------ RECORDS
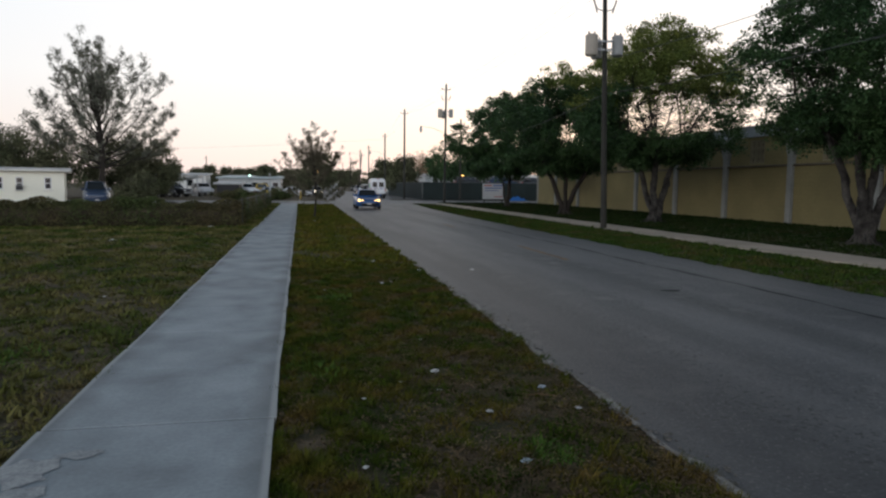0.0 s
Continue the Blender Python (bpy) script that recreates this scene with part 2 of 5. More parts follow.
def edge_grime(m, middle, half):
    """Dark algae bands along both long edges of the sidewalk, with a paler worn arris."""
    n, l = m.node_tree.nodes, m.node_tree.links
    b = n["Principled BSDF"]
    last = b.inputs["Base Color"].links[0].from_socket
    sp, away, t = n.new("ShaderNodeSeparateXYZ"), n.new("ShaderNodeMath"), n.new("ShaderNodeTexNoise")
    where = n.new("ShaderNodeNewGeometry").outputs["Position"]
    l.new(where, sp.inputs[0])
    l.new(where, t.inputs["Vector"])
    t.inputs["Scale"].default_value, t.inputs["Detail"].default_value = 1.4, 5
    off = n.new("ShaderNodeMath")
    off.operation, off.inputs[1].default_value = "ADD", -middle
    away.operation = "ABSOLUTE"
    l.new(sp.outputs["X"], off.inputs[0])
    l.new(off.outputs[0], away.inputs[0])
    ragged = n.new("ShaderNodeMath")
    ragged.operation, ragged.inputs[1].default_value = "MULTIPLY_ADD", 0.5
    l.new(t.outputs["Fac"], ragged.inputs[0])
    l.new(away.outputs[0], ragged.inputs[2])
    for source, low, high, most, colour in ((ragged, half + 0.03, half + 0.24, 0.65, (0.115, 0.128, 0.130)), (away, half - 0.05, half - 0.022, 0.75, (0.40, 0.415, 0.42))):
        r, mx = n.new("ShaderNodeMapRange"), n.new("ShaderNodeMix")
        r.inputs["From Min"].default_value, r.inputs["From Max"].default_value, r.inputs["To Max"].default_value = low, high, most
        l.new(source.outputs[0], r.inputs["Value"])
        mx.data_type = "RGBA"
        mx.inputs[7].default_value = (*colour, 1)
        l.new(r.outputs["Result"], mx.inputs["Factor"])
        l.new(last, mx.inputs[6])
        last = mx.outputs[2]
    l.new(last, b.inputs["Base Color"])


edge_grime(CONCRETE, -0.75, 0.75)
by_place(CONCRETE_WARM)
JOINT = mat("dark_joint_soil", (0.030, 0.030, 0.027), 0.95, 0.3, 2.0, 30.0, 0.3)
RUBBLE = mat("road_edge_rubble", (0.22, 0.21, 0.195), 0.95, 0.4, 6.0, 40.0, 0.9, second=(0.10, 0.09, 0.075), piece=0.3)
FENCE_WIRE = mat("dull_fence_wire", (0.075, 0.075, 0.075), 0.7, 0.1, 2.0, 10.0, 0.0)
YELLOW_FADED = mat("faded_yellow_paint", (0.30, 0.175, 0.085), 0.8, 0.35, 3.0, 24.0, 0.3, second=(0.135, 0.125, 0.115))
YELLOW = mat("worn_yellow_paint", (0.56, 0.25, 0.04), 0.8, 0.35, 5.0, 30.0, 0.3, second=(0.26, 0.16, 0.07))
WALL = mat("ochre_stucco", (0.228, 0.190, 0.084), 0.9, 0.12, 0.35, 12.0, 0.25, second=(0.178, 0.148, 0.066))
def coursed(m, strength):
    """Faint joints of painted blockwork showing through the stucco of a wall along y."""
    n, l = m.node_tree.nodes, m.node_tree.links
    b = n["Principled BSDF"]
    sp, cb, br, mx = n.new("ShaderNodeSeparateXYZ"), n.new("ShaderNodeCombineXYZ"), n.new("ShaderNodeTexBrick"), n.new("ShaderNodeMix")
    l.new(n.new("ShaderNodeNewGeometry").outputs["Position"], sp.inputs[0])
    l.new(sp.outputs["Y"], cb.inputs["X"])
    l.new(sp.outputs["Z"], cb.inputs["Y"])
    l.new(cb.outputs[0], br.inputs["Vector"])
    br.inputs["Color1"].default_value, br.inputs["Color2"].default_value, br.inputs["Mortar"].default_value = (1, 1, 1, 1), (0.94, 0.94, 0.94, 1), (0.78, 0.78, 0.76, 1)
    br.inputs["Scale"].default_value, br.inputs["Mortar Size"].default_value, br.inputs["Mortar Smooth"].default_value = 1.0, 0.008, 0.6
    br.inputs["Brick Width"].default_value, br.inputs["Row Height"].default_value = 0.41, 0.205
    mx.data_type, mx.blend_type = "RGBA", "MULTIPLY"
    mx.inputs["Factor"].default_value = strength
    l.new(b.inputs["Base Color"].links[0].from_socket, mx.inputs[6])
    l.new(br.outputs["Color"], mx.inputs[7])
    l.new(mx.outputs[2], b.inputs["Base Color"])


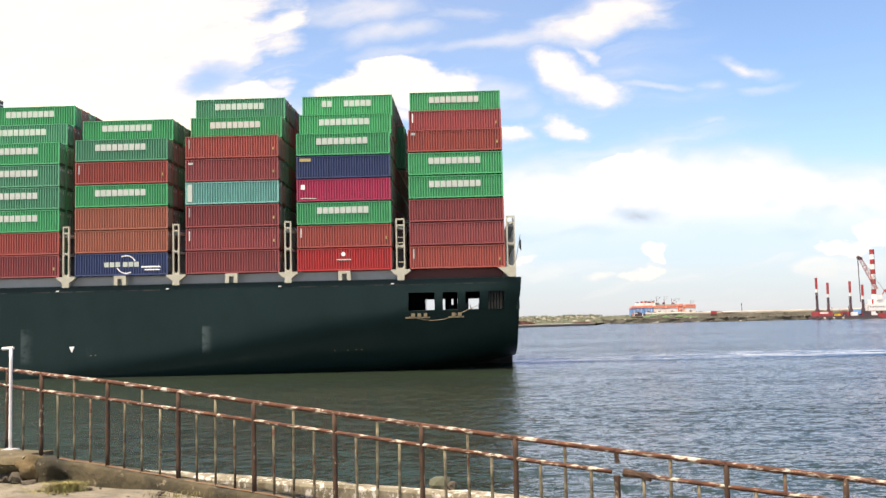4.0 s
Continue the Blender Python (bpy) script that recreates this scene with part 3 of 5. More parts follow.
------------
Sift the material for lines with the string "recreates". Copy each one found.

Continue the Blender Python (bpy) script that recreates this scene with part 2 of 5. More parts follow.
Continue the Blender Python (bpy) script that recreates this scene with part 3 of 5. More parts follow.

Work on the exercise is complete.